**TASK INSTRUCTIONS**:
Check each line of the material below for the string "this", then report how many lines have it, and nothing else.

**AVAILABLE DATA**:
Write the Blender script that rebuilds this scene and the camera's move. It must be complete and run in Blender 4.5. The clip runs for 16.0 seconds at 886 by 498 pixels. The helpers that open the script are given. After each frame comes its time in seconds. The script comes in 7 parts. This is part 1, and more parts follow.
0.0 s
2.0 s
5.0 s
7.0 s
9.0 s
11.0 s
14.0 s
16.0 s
* * *
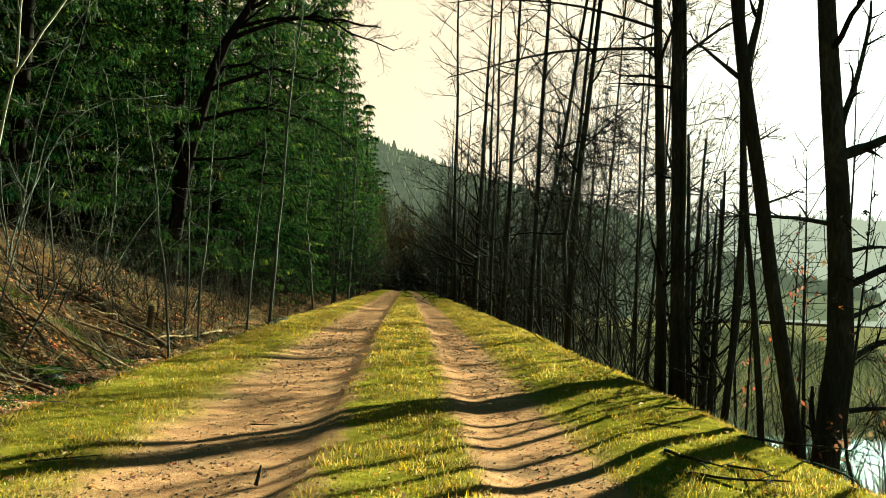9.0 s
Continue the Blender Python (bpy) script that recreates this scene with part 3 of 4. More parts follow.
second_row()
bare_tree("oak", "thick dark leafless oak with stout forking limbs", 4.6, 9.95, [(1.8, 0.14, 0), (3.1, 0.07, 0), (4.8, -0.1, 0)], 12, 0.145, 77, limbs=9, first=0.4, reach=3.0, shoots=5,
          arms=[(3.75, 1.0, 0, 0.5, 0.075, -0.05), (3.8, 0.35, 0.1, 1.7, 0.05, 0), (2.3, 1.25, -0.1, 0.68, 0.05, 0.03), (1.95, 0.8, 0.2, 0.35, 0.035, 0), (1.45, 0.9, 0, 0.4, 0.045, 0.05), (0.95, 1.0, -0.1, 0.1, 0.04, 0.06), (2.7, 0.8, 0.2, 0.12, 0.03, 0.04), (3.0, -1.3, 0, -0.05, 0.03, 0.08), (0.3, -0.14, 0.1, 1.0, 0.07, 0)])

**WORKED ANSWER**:
2